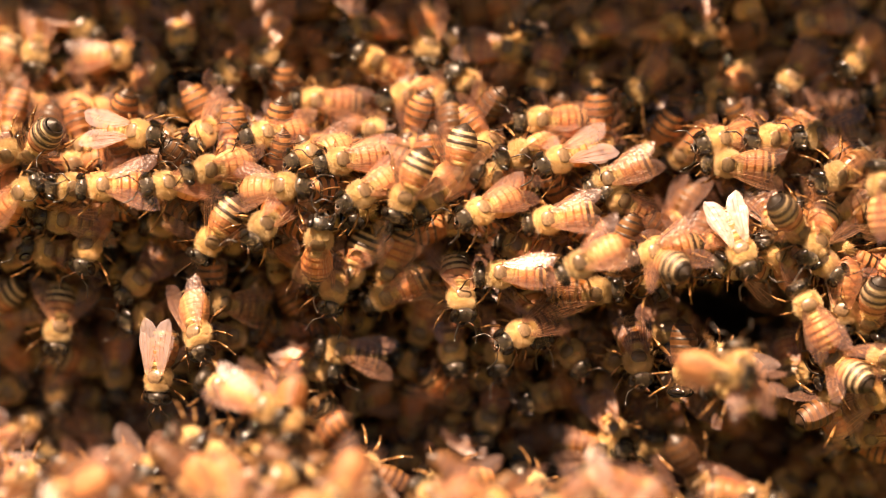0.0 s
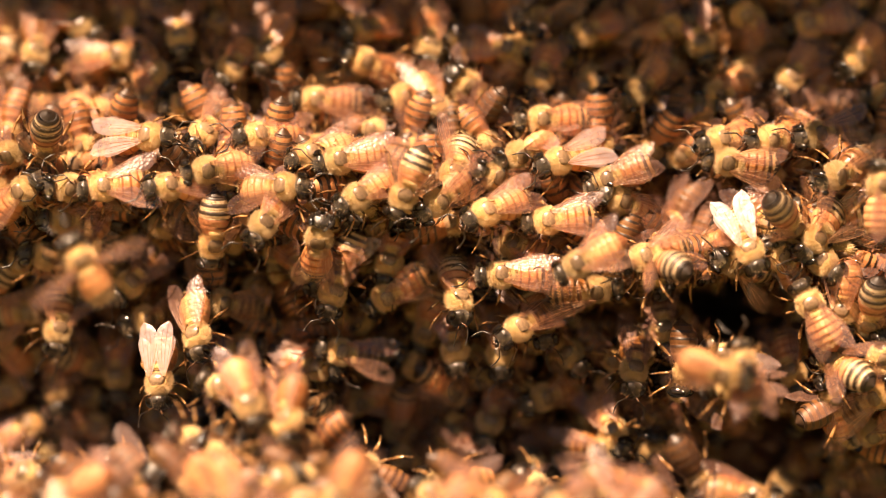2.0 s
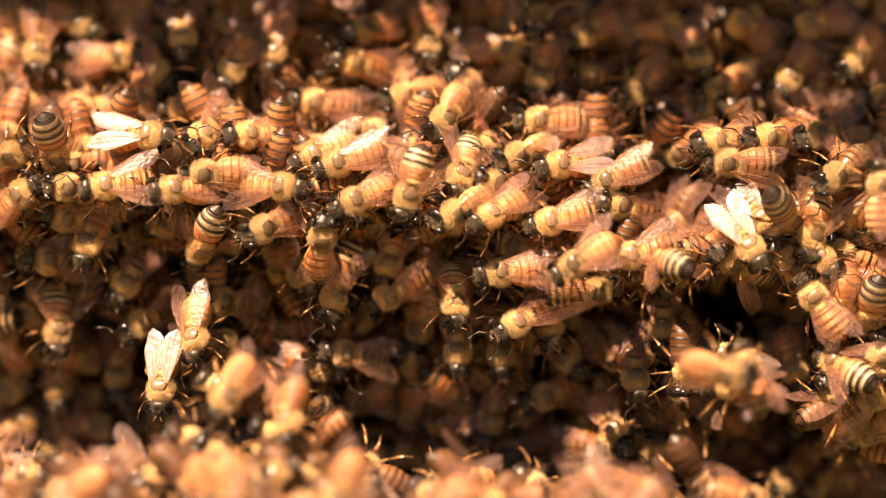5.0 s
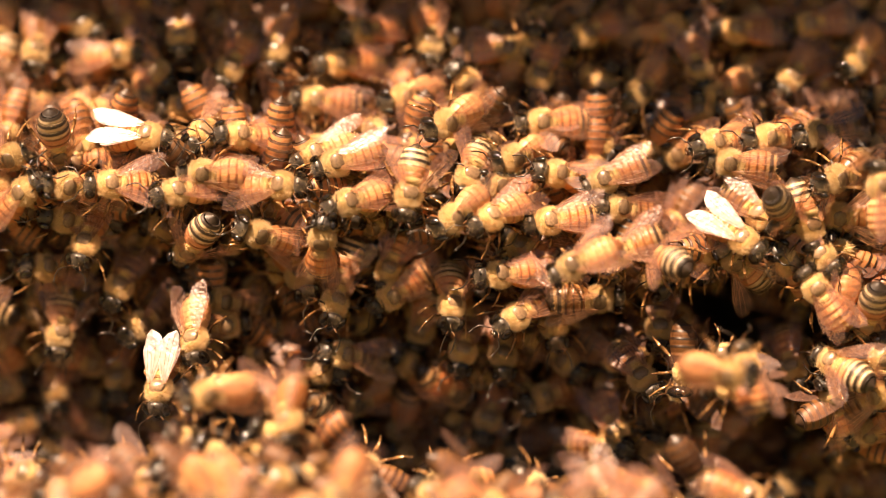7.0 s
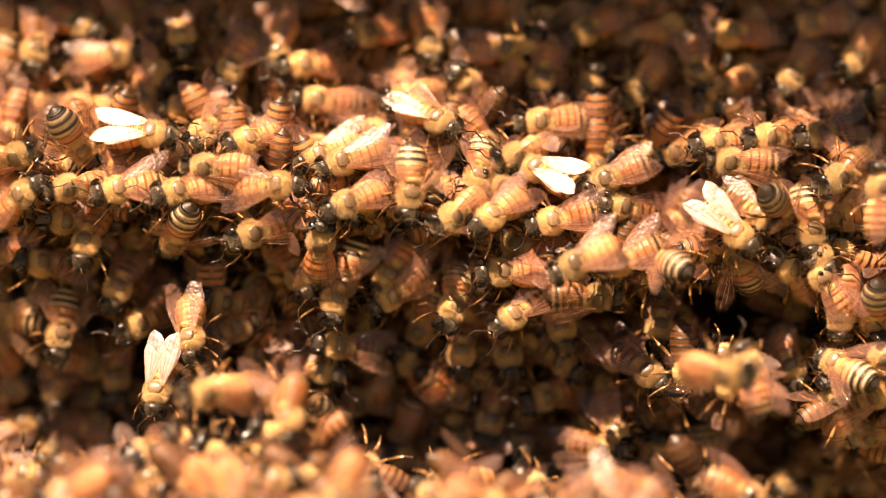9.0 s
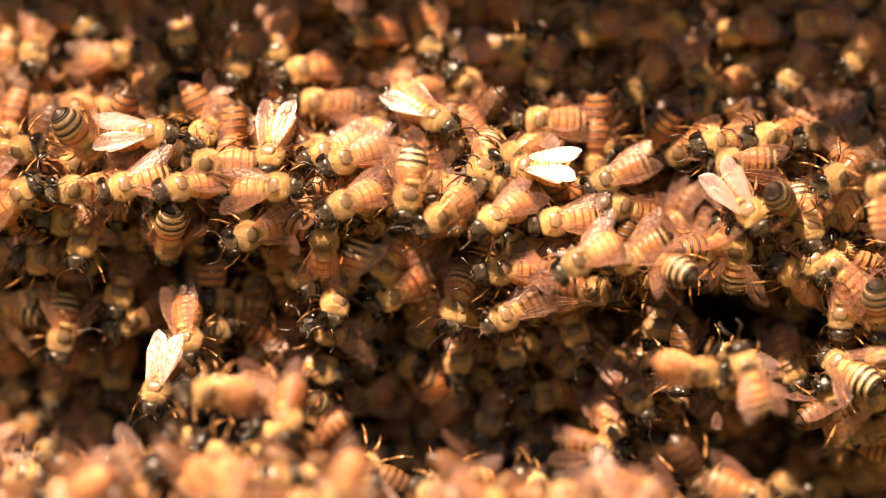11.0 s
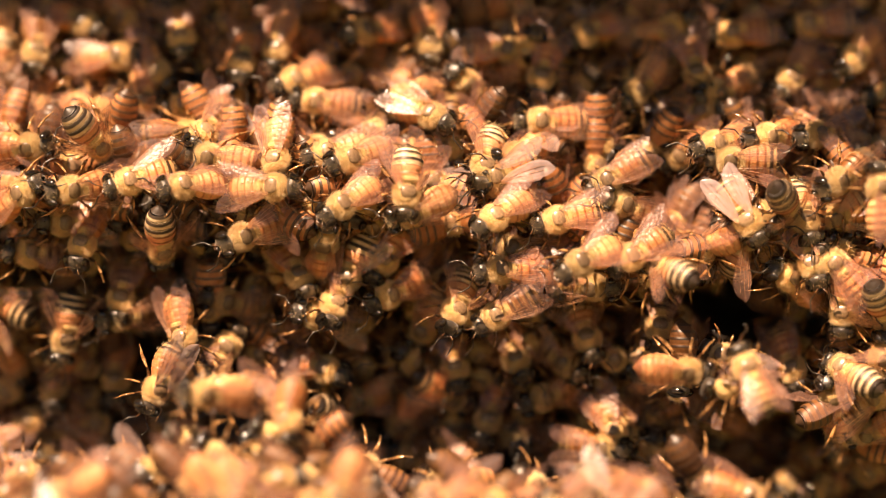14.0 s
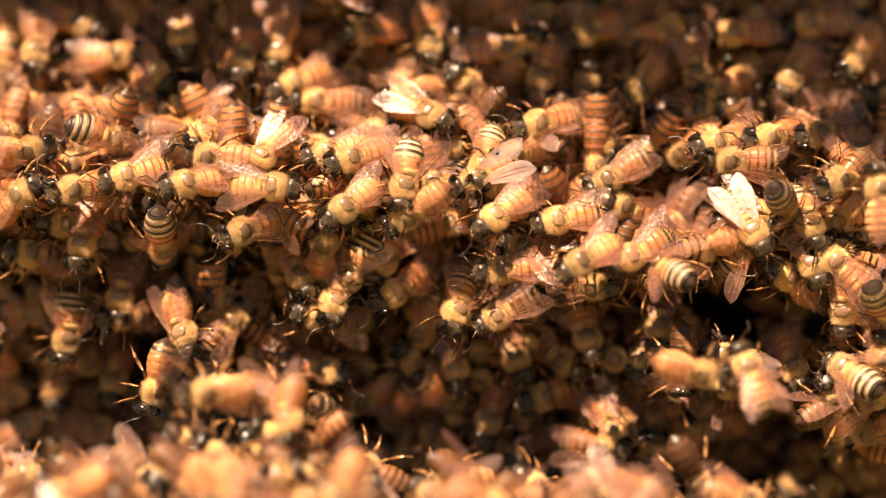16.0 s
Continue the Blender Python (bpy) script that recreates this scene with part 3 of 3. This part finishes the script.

* **SHORT TASK**
Copy the material above in full and exactly, skipping pictures.

* **WORKED ANSWER**
0.0 s
2.0 s
5.0 s
7.0 s
9.0 s
11.0 s
14.0 s
16.0 s
Continue the Blender Python (bpy) script that recreates this scene with part 3 of 3. This part finishes the script.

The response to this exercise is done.